RSS

KONSEP DAN SANKSI PERSEKONGKOLAN MENURUT PERSPEKTIF UU NOMOR 5 TAHUN 1999



BAB I
PENDAHULUAN
A.           Latar Belakang
Dunia usaha merupakan suatu dunia yang boleh dikatakan tidak dapat berdiri sendiri,  Dunia Usaha adalah elemen penting dalam suatu negara, sehingga negara tidak dapat berjalan dan maju tanpa adanya Dunia usaha yang berkembang pesat dan efesien. Sehingga diperlukan adanya penciptaan peraturan peraturan yang membatasi Dunia Usaha tersebut supaya dunia Usaha tidak diwarnai dengan hal-hal tidak diinginkan, seperti adanya monopoli, persaingan tidak sehat dan persekongkolam atau konspirasi usaha, yang sering kali dianggap sebagai aktivitas yang dapat menghambat upaya pembangunan dan merugikan negara, terutama  persekongkolan dalam tender.
Pemerintah indonesia saat ini berusaha mewujudkan penyelenggaraan negara yang bersih, sebagai upaya mewujudkan sistem tersebut, pemerintah menetapkan keputusan Presiden Nomor 80 Tahun 2003 tentang Pedoman Pelaksanaan Pengadaan Barang/Jasa pemerintah. Yang bertujuan agar pengadaan barang-jasa diinstansi pemerintah dapat dilaksanakan dengan efektif dan efisien dan diatur juga dalam undang-undang Nomor 5 Tahun 1999 tentang Larangan Praktek Monopoli dan Persaingan Usaha Tidak Sehat[1].
Larangan persekongkolan penawaran tender diatur dalam pasal 22 Undang-Undang Nomor 5 Tahun 1999 yang mana Mekanisme yang diberikan oleh Undang-Undang Nomor 5 1999 terhadap keputusan Presiden (Keppres) No 80 tahun 2003 merupakan ketentuan normatif yang melarang pelaku usaha bersekongkol dengan pihak lain guna mengatur dan atau menentukan pemenang tender yang dapat mengakibatkan persaingan tidak sehat[2].

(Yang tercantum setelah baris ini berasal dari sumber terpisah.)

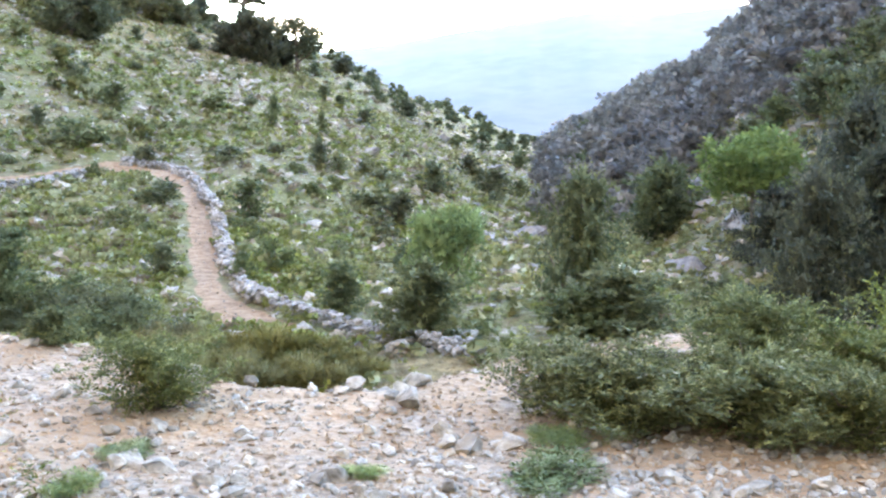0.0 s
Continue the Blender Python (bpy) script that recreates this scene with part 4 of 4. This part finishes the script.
# limestone all over the slopes
xs, ys, q = polar_spots(17000, -9, 46, 24, 168, 37, lambda a, r, x, y: (1 - 0.7 * ease((a - 22) / 8) * ease((r - 85) / 20)) * meadow(x, y) * (0.3 + 0.6 * (fractal(x / 7, y / 7, 3, 95) > 0.05)) * (distance_to(TRAIL, x, y) > 0.9 + 0.7 * ease((r - 64) / 6)), 1.6)
large = (q > 0.982) & (np.hypot(xs, ys) < 125)
for k in np.flatnonzero(large)[:290]:
    ob = lay_stone("rock", ROCKS[k % 6], xs[k], ys[k], 0.14 + 0.8 * q[k] ** 5, 0.3)
    tagged(ob, "pale limestone rock among herbs on the slope", "rock", "limestone rocks on the slope")
xs, ys, q = xs[~large], ys[~large], q[~large]
joined_stones("slope_stones", xs, ys, 0.15 + 0.72 * q ** 4, LIMESTONE, "pale limestone fragments strewn over the green slope", 38)
xs, ys, q = polar_spots(4200, -23, 2, 34, 95, 39, lambda a, r, x, y: ease((r - 37) / 12) * meadow(x, y) * (0.4 + 0.5 * (fractal(x / 6, y / 6, 3, 97) > 0.1)), 1.6)
joined_stones("gully_stones", xs, ys, 0.11 + 0.8 * q ** 6, LIMESTONE, "bluish grey limestone outcrops beside the gully", 40, level=0)
xs, ys, q = polar_spots(900, 5, 36, 34, 78, 41, lambda a, r, x, y: distance_to(TRAIL, x, y) < 0.8, 1.6)
joined_stones("path_stones", xs, ys, 0.04 + 0.10 * q ** 2, ROAD_STONE, "small loose stones lying on the earth path", 42)


# ---- dry stone walls along the path ----
WALL_STONES = [stone_mesh("stone", 960 + k, 1, WALL_STONE, 0.75) for k in range(8)]


def dry_wall(name, line, width, height, per_metre, limit, label, seed):
    r = np.random.default_rng(seed)
    way = resample(line, 0.1)
    length = 0.1 * len(way)
    total = int(length * per_metre)
    root = new(name)
    root.location = (*way[0], land_z(*way[0]))
    spots = []
    for k in range(total):
        i = min(int((k + r.random()) / total * len(way)), len(way) - 2)
        t = unit(way[min(i + 3, len(way) - 1)] - way[max(i - 3, 0)])
        h = height * r.random() * (0.75 + 0.25 * math.sin(i * 0.11) * math.sin(i * 0.037))
        half = width * 0.5 * (1 - 0.55 * h / height)
        p = way[i] + np.array((-t[1], t[0])) * r.uniform(-half, half)
        spots.append((p[0], p[1], land_z(p[0], p[1]) + h, 0.17 + 0.24 * r.random() ** 1.5))
    spots.sort(key=lambda s: math.hypot(s[0], s[1]))
    for k, (x, y, z, s) in enumerate(spots[:limit]):
        ob = lay_stone("stone", WALL_STONES[k % 8], x, y, s, 0.3, z)
        ob.parent = root
        ob.matrix_parent_inverse = Matrix.Translation(root.location).inverted()
    rest = np.array(spots[limit:])
    if len(rest):
        ob = joined_stones("rubble", rest[:, 0], rest[:, 1], rest[:, 3], WALL_STONE, "", seed + 1, rest[:, 2], 0.3, level=0)
        ob["kind"] = "stuff"
        ob.parent = root
        ob.matrix_parent_inverse = Matrix.Translation(root.location).inverted()
    tagged(root, label, "stone wall")


dry_wall("dry_stone_wall", WALL_LINE, 0.75, 0.55, 34, 300, "tumbled dry stone wall of grey limestone beside the path", 51)
dry_wall("retaining_wall", LOW_WALL_LINE, 0.7, 0.7, 36, 290, "low dry stone retaining wall under the hillside path", 55)


# ---- houses on the far valley floor ----
def house(x, y, wide, deep, high, turn):
    root = new("house")
    root.matrix_basis = Matrix.Translation((x, y, np.interp(math.hypot(x, y), (900, 1500, 2700), (-136, -164, -181)) - 1)) @ Matrix.Rotation(turn, 4, "Z")
    w, d = wide / 2, deep / 2
    v = [(sx * w, sy * d, z) for z in (0, high) for sx, sy in ((-1, -1), (1, -1), (1, 1), (-1, 1))]
    f = [(0, 1, 5, 4), (1, 2, 6, 5), (2, 3, 7, 6), (3, 0, 4, 7), (4, 5, 6, 7)]
    wall = mesh_object("wall", v, f, PLASTER)
    e = 0.6
    v = [(-w - e, -d - e, high), (w + e, -d - e, high), (w + e, d + e, high), (-w - e, d + e, high), (-w - e, 0, high + deep * 0.3), (w + e, 0, high + deep * 0.3)]
    f = [(0, 1, 5, 4), (2, 3, 4, 5), (0, 4, 3), (1, 2, 5), (0, 3, 2, 1)]
    roof = mesh_object("roof", v, f, ROOF)
    for p in (wall, roof):
        p.parent = root
    tagged(root, "white plastered house with a clay roof in the valley", "house", "houses in the valley")


for az, r, wide, deep, high in ((-5.5, 2350, 16, 11, 8), (-5.3, 2380, 12, 9, 6), (-4.9, 2300, 10, 8, 6), (-5.9, 2420, 14, 9, 6), (-3.9, 2450, 11, 8, 5)):
    house(-math.sin(radians(az)) * r, math.cos(radians(az)) * r, wide, deep, high, 0.3)

for stock in STOCK.values():
    for root, used in stock:
        if not used:
            for ob in (*root.children, root):
                bpy.data.objects.remove(ob)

Praktik Persekongkolan yang telah meluas di kalangan dunia usaha, terutama pelaku usaha  yang melakukan transaksi bisnis dengan pemerintah melalui persekongkolan dalam kegiatan tender, Melemahnya ekonomi Indonesia karena hutang dan anggaran belanja negara yang tidak efesien karena disebabkan oleh persekongkolan dalam pengadaan barang dan jasa, khususnya barang dan jasa pemerintah[3].
Mengingat dampak yang ditimbulkan dari tindakan persekongkolan tender sangat signifikan bagi pembangunan ekonomi nasional dan iklim persaingan yang sehat, pengaturan masalah penawaran tender tidak hanya diatur dalam undang-undang tentang pengadaan Barang dan Jasa, tetapi juga diatur dalam Undang-undang Nomor 5 Tahun 1999 tentang Larangan Praktek Monopoli dan Persaingan Usaha Tidak Sehat[4].

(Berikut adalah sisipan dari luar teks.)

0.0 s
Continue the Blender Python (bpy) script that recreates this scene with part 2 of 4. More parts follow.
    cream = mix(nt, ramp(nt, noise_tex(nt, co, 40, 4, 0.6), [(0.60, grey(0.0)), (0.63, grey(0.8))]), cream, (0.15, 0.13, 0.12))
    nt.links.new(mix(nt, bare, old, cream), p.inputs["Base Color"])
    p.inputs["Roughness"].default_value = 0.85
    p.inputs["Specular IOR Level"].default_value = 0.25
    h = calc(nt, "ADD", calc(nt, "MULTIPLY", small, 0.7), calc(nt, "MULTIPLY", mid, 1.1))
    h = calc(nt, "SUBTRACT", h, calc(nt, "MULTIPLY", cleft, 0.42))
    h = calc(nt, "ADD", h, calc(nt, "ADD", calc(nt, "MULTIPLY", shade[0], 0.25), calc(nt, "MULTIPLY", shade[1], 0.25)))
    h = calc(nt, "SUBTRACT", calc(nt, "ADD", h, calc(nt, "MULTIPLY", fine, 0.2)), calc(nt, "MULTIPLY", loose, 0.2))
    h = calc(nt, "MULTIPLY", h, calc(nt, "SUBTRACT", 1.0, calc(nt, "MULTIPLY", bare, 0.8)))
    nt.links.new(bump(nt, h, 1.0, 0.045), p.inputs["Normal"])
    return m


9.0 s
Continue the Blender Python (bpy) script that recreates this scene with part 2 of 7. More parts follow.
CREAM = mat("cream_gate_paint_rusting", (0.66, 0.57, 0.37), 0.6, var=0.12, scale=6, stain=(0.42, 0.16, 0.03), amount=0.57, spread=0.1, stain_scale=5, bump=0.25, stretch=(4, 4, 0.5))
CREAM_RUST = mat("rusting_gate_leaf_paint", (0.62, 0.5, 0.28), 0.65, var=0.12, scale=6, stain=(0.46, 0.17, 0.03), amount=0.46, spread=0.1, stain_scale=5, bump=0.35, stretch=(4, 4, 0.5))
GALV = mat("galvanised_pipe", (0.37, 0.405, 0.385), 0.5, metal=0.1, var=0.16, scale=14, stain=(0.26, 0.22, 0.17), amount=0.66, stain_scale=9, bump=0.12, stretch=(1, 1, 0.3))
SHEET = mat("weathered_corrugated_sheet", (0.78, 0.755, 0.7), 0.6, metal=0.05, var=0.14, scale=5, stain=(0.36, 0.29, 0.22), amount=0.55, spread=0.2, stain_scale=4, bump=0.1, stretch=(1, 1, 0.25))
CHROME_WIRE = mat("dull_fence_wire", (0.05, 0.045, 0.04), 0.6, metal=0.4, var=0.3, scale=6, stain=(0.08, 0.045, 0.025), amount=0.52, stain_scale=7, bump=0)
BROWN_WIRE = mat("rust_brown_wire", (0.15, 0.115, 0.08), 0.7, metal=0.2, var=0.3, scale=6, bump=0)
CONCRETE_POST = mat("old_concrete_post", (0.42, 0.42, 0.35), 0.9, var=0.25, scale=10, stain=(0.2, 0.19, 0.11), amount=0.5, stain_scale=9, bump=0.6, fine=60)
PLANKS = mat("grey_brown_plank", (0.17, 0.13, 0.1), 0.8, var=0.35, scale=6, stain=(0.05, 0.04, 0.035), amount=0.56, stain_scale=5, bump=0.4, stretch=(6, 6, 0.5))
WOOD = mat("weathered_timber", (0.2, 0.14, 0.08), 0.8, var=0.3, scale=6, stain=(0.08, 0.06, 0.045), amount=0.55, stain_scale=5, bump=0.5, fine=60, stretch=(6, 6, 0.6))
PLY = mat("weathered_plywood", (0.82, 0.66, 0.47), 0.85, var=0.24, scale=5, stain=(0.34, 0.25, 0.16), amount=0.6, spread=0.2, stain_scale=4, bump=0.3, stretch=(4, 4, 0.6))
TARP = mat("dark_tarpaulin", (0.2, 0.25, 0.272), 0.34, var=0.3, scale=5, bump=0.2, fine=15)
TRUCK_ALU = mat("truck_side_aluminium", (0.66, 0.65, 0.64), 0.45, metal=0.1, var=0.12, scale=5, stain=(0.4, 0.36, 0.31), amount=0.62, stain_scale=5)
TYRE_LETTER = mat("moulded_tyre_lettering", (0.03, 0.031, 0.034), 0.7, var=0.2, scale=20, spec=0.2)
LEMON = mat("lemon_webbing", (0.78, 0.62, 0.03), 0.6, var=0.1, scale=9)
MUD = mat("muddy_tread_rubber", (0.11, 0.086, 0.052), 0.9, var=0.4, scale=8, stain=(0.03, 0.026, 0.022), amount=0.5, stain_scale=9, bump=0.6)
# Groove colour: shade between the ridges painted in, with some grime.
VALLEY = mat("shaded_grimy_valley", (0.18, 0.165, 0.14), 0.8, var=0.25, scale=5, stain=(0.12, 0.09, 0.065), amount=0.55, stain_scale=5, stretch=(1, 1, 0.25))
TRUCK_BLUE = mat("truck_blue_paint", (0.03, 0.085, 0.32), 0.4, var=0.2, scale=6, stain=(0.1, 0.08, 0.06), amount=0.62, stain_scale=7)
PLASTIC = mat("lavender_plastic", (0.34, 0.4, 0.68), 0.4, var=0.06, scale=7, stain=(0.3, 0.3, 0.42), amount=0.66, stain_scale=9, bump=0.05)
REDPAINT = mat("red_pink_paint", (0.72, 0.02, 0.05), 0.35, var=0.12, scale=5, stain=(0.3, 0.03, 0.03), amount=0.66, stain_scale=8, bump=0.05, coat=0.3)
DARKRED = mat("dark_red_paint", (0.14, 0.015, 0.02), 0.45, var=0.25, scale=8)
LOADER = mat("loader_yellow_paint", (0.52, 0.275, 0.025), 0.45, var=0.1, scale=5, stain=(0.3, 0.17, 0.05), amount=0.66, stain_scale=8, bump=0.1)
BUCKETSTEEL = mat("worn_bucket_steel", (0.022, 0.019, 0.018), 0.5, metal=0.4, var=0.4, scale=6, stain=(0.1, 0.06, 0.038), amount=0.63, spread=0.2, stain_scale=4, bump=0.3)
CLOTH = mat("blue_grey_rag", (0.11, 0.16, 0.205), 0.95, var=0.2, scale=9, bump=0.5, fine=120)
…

Salah satu subtansi UU Nomor 5 Tahun 1999 adalah Larangan terhadap persekongkolan dalam kegiatan tender. Falsafah yang terkandung dalam kegiatan tender adalah menciftakan perasaingan usaha yang sehat dan jujur. Dalam kegiatan tender, melekat unsur moral dan etika, bahwa pemenang tender tidak dapat  diatur, sehingga diperoleh harga terendah melalui penawaran terbaik pemenang tender.
Sistem pengadaan barang dan jasa pada umumnya menggunakan mekanisme penawaran yang terbuka, sesuai dengan prinsip persaingan sehat. Penawarn tender yang mengesampingkan prinsip tersebut akan mengakibatkan inifesiensi, tidak efektif, non akuntabilitas serta tidak tepat sasaran yang dituju[5]. Oleh karena itu, dalam proses tender harus mengedepankan prinsip keterbukaan, sehingga pelaku usaha memperoleh akses tanpa diskriminasi atas pelaku usaha tertentu dalam menjalankan sistem perekonomian. Salah satu aktivitas yang dilarang dalam penawaran tender adalah persekongkolan penawaran tender[6].
Larangan persekongkolan penawaran tender diatur dalam pasal 22 Undang-undang Nomor 5 Tahun 1999. Ketentuan tersebut mencakup penawaran pada Badan Usaha Milik Negara (BUMN) dan perusahaan swasta. Penjelasan pasal 22 menyatakan, bahwa tender adalah tawaran mengajukan harga untuk memborong suatu pekerjaan dan/atau untuk pengadaan barang-barang atau penyediaan jasa[7]. Tender ditawarkan oleh pengguna barang dan jasa kepada pelaku usaha yang memeliki kredibilitas dan kapabilitas berdasarkan alasan efektifitas dan efisiensi[8] .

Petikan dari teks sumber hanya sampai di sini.